The new law affects every level of the state’s alcohol industry, governing the licensing, producing, selling and distribution of beer, wine and liquor. That includes new requirements on predominantly rural facilities often located on farms that host wedding receptions and other events, but aren’t traditional bars, restaurants or entertainment venues.

The new law requires such venues to either get a permit or license to sell or allow alcohol legally starting in 2026. Currently, wedding barns and other private event venues don’t need liquor licenses to operate, and many contract with licensed vendors to provide alcohol at events.

Under the law, wedding barn owners could either get a permit that would allow them to host events six times a year or no more than once a month — or obtain a liquor license that would allow them to sell alcohol at as many events as they wish.

The lawsuit, filed in Trempealeau County Circuit Court, alleges that the law violates equal protection guarantees and the right to earn a living under the Wisconsin Constitution by imposing an illegal, non-uniform tax.

“The effect of the new regulatory framework, if not the intent, is to prevent competitive innovation in the wedding venue industry,” the lawsuit filed by the Wisconsin Institute for Law & Liberty argues. “The government lacks any power to engage in cronyism.”

Neither of the wedding barns that filed that lawsuit has a liquor license.
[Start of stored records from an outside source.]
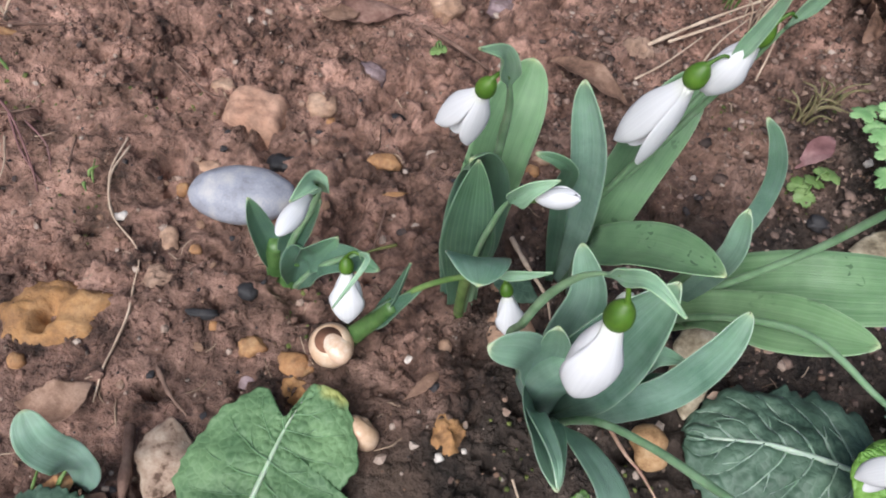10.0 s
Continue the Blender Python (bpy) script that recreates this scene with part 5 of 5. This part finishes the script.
def scatter(name, n, sizes, region, mat, label, category, seed, sink=0.3, flat=0.75, density=None, rough=0.35, soft=False):
    """Many small uneven grains joined into one mesh."""
    t = bmesh.new()
    bmesh.ops.create_icosphere(t, subdivisions=1, radius=1.0)
    t.verts.ensure_lookup_table()
    base = np.array([v.co[:] for v in t.verts])
    tri = np.array([[v.index for v in f_.verts] for f_ in t.faces])
    t.free()
    g = np.random.RandomState(seed)
    x = g.uniform(region[0], region[1], n * 3)
    y = g.uniform(region[2], region[3], n * 3)
    if density is not None:
        keep = g.rand(n * 3) < density(x, y)
        x, y = x[keep], y[keep]
    x, y = x[:n], y[:n]
    n = len(x)
    size = sizes[0] * (sizes[1] / sizes[0]) ** (g.rand(n) ** 2.2)
    z = relief(x, y) + size * flat * (1 - 2 * sink)
    ang = g.uniform(0, math.tau, n)
    stretch = g.uniform(0.7, 1.35, n)
    jit = 1 + rough * (g.rand(n, len(base)) - 0.5) * 2
    v = base[None] * jit[:, :, None]
    vx, vy, vz = v[..., 0] * stretch[:, None], v[..., 1], v[..., 2] * flat
    co = np.stack([x[:, None] + size[:, None] * (vx * np.cos(ang)[:, None] - vy * np.sin(ang)[:, None]),
                   y[:, None] + size[:, None] * (vx * np.sin(ang)[:, None] + vy * np.cos(ang)[:, None]),
                   z[:, None] + size[:, None] * vz], -1).reshape(-1, 3)
    faces = (tri[None] + (np.arange(n) * len(base))[:, None, None]).reshape(-1, 3)
    me = bpy.data.meshes.new(name)
    me.vertices.add(len(co))
    me.vertices.foreach_set("co", co.astype(np.float32).ravel())
    me.loops.add(faces.size)
    me.loops.foreach_set("vertex_index", faces.astype(np.int32).ravel())
    me.polygons.add(len(faces))
    me.polygons.foreach_set("loop_start", np.arange(0, faces.size, 3, dtype=np.int32))
    me.polygons.foreach_set("use_smooth", np.full(len(faces), soft, dtype=bool))
    me.update(calc_edges=True)
    me.materials.append(mat)
    return tagged(new(name, me), label, category, kind="stuff")


BED = (-0.34, 0.42, 0.06, 0.64)


def crumbly(x, y):
    return np.clip(0.22 + 0.9 * np.clip((x - 0.06) * 4, 0, 1) * np.clip((y - 0.2) * 6, 0, 1) + 1.1 * value_noise(x * 14 + 50, y * 14 + 3), 0.05, 1)


scatter("soil_crumbs", 46000, (0.0004, 0.0030), BED, SOIL, "loose crumbs of brown soil", "soil", 11, 0.5, 0.85, crumbly, 0.55, True)
FLAKES = grainy("dry_earth_flakes", [(0.15, (0.05, 0.035, 0.03)), (0.45, (0.13, 0.085, 0.068)), (0.7, (0.22, 0.15, 0.12)), (0.95, (0.32, 0.22, 0.18))], 60, 0.85, 900, 0.5, 0.0005, island=0.8)
scatter("earth_flakes", 3600, (0.0007, 0.0030), (0.08, 0.32, 0.22, 0.46), FLAKES, "loose pinkish brown flakes of dry earth", "soil", 17, 0.3, 0.55, crumbly, 0.5, True)
scatter("grit", 6000, (0.0004, 0.0023), BED, GRIT, "scattered orange, pale and black grit", "grit", 12, 0.25, 0.7)
MOSSY = [(-0.1740, 0.3170), (-0.1350, 0.2610), (0.1080, 0.1730), (-0.0190, 0.2220), (0.2220, 0.3810), (0.2030, 0.3160), (0.1960, 0.3420), (0.1750, 0.3650), (0.0680, 0.1780), (-0.1070, 0.3230)]


def mossy(x, y):
    return sum(np.exp(-((x - a) ** 2 + (y - c) ** 2) / 0.00016) for a, c in MOSSY) * 0.8


scatter("moss", 6500, (0.0005, 0.0014), BED, MOSS, "thin green moss film on the soil", "moss", 13, 0.3, 0.8, lambda x, y: mossy(x, y) * 1.0)


def debris(n, seed):
    """Short bits of root, stalk and leaf litter lying all over the soil."""
    g = random.Random(seed)
    bm = bmesh.new()
    for _ in range(n):
        x, y = g.uniform(-0.22, 0.3), g.uniform(0.12, 0.5)
        a, ln, r0 = g.uniform(0, math.tau), g.uniform(0.004, 0.014), g.uniform(0.00018, 0.00045)
        bend = g.uniform(-0.5, 0.5)
        ring0 = None
        for k in range(6):
            q = k / 5 - 0.5
            px = x + math.cos(a + bend * q) * ln * q
            py = y + math.sin(a + bend * q) * ln * q
            c = Vector((px, py, gz(px, py) + r0 * 0.9 + 0.0006 * math.sin(k * 1.3 + a)))
            across = Vector((-math.sin(a), math.cos(a), 0))
            rr = r0 * (1.0 - 0.6 * abs(q))
            ring = [bm.verts.new(c + across * rr), bm.verts.new(c + Vector((0, 0, rr))), bm.verts.new(c - across * rr), bm.verts.new(c - Vector((0, 0, rr)))]
            if ring0:
                for i in range(4):
                    bm.faces.new((ring0[i], ring0[(i + 1) % 4], ring[(i + 1) % 4], ring[i]))
            ring0 = ring
    return tagged(part("litter", bm, LITTER), "fine bits of dry root and stalk on the soil", "litter", kind="stuff")


LITTER = grainy("fine_litter", [(0.2, (0.06, 0.035, 0.025)), (0.5, (0.2, 0.13, 0.09)), (0.8, (0.45, 0.34, 0.25))], 60, 0.8, 900, 0.3, 0.0003, island=0.8)
debris(380, 31)
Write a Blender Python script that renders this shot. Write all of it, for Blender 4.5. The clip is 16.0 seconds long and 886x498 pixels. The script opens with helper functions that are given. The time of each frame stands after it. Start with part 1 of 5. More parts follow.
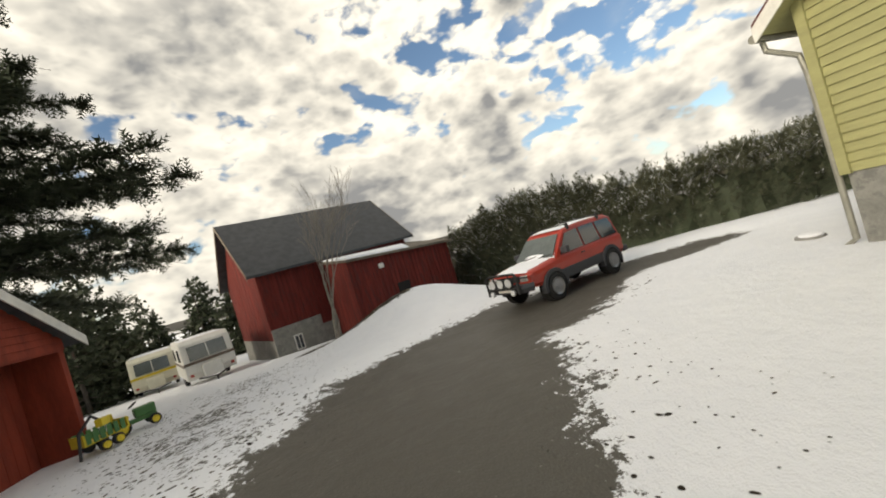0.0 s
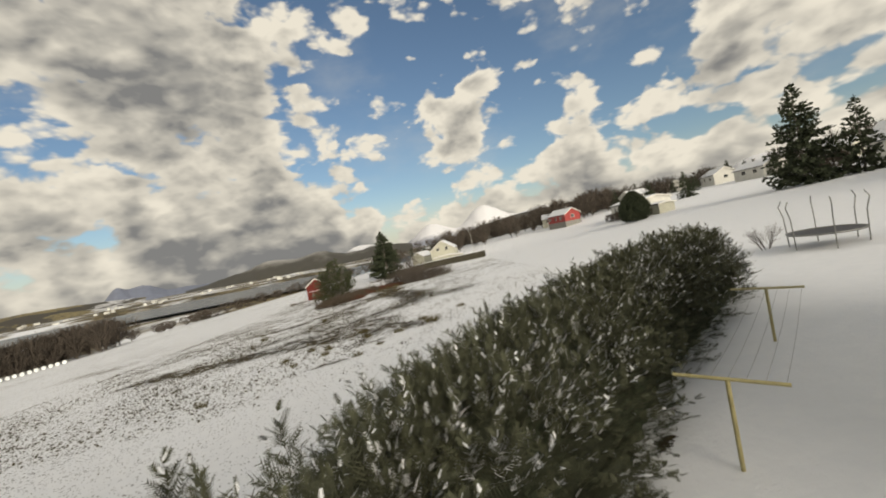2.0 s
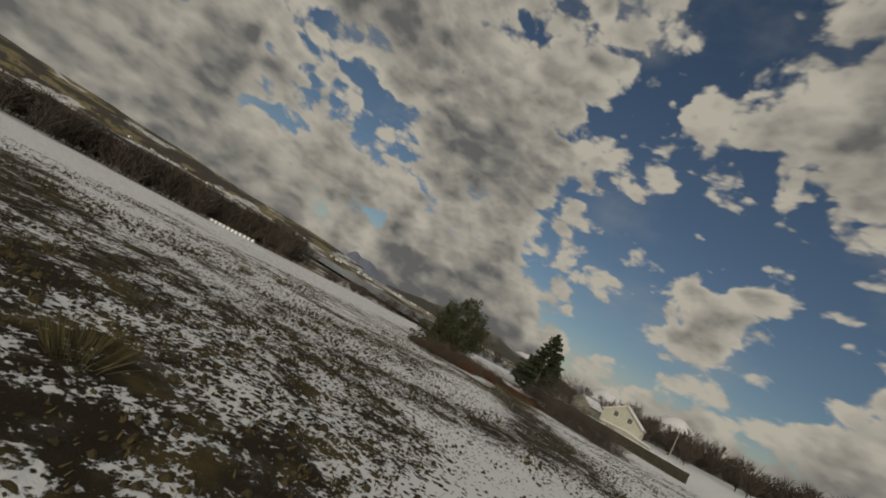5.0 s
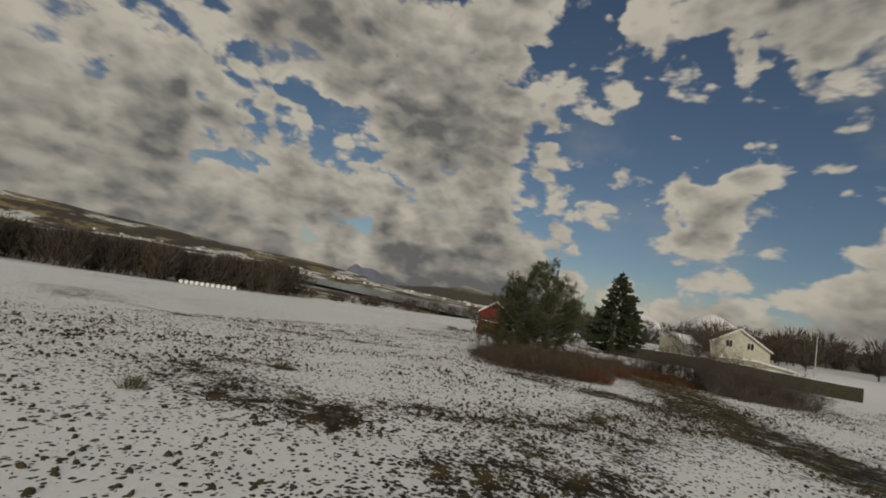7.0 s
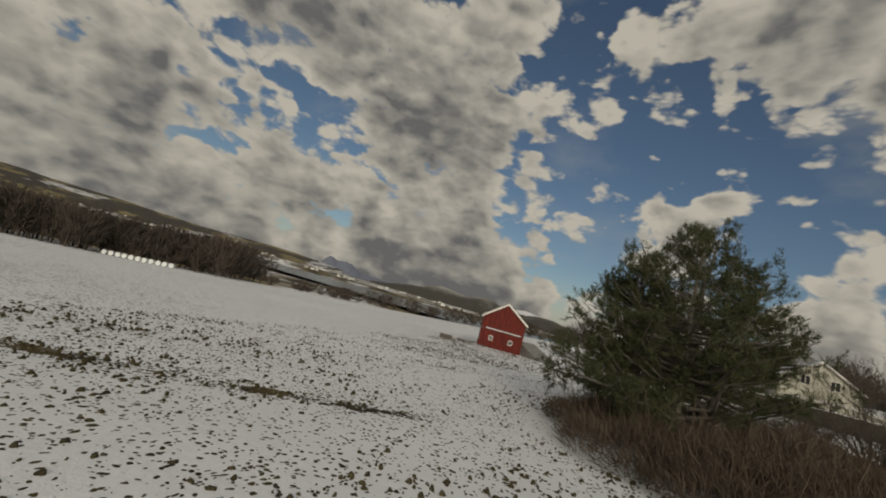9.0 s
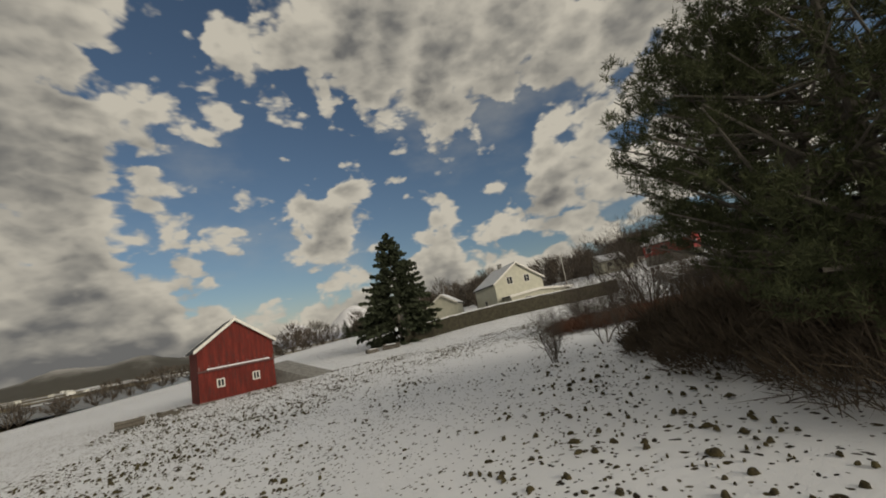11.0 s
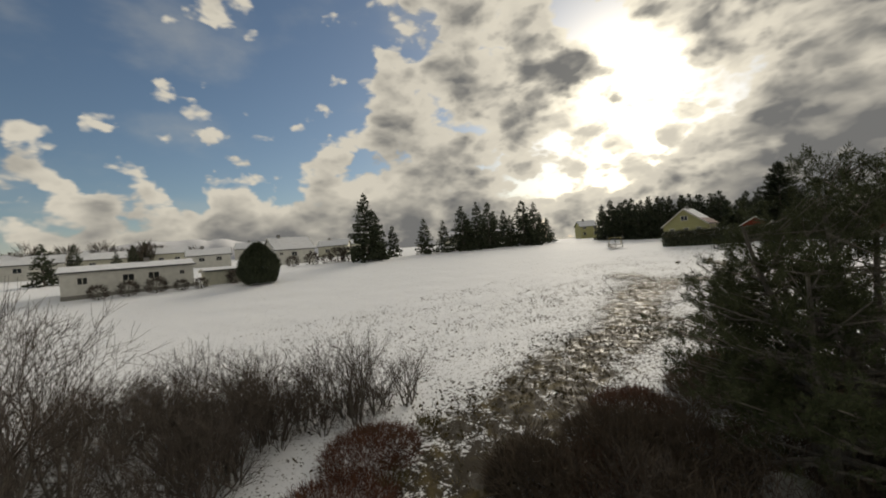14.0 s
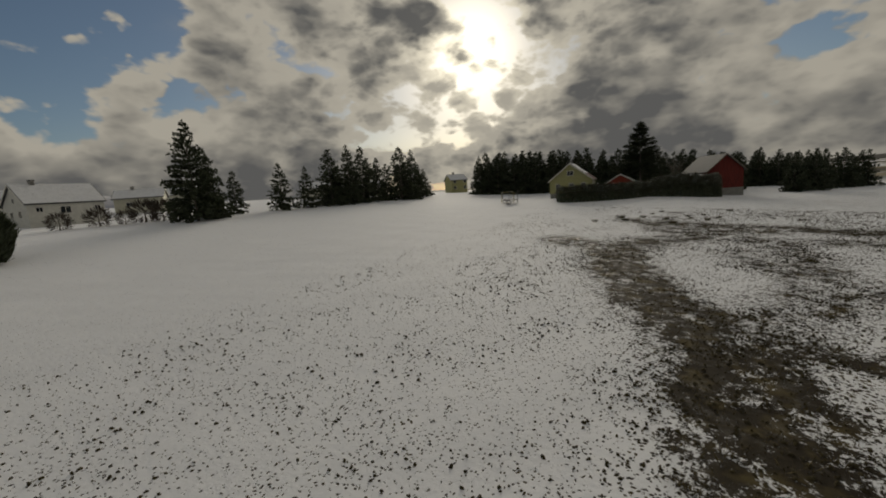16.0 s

They also don’t sell or provide alcohol, but both allow for those who rent the facility and their guests to bring alcohol and consume it on site.

Bars, restaurants and operators of other event facilities have argued for years that this gives wedding barns a competitive edge.

The lawsuit also argues that the law allows for exemptions that are unconstitutionally arbitrary and nonsensical. Exempt properties include those owned by municipalities, schools, churches and clubs, and venues located in a professional stadium district, including parking lots around Lambeau Field in Green Bay and American Family Field in Milwaukee.

Daniel Gallagher, owner of Monarch Valley Wedding & Events, said requiring his business to be a liquor retailer in a dry township will cause him to go out of business.

Jean Bahn, owner of the Farmview Event Barn, said hosting weddings “allows us to pay for upgrades to our home and farm equipment to keep our farm up and running. This legislation was designed by special interests in Madison to limit competition, and that’s not right.”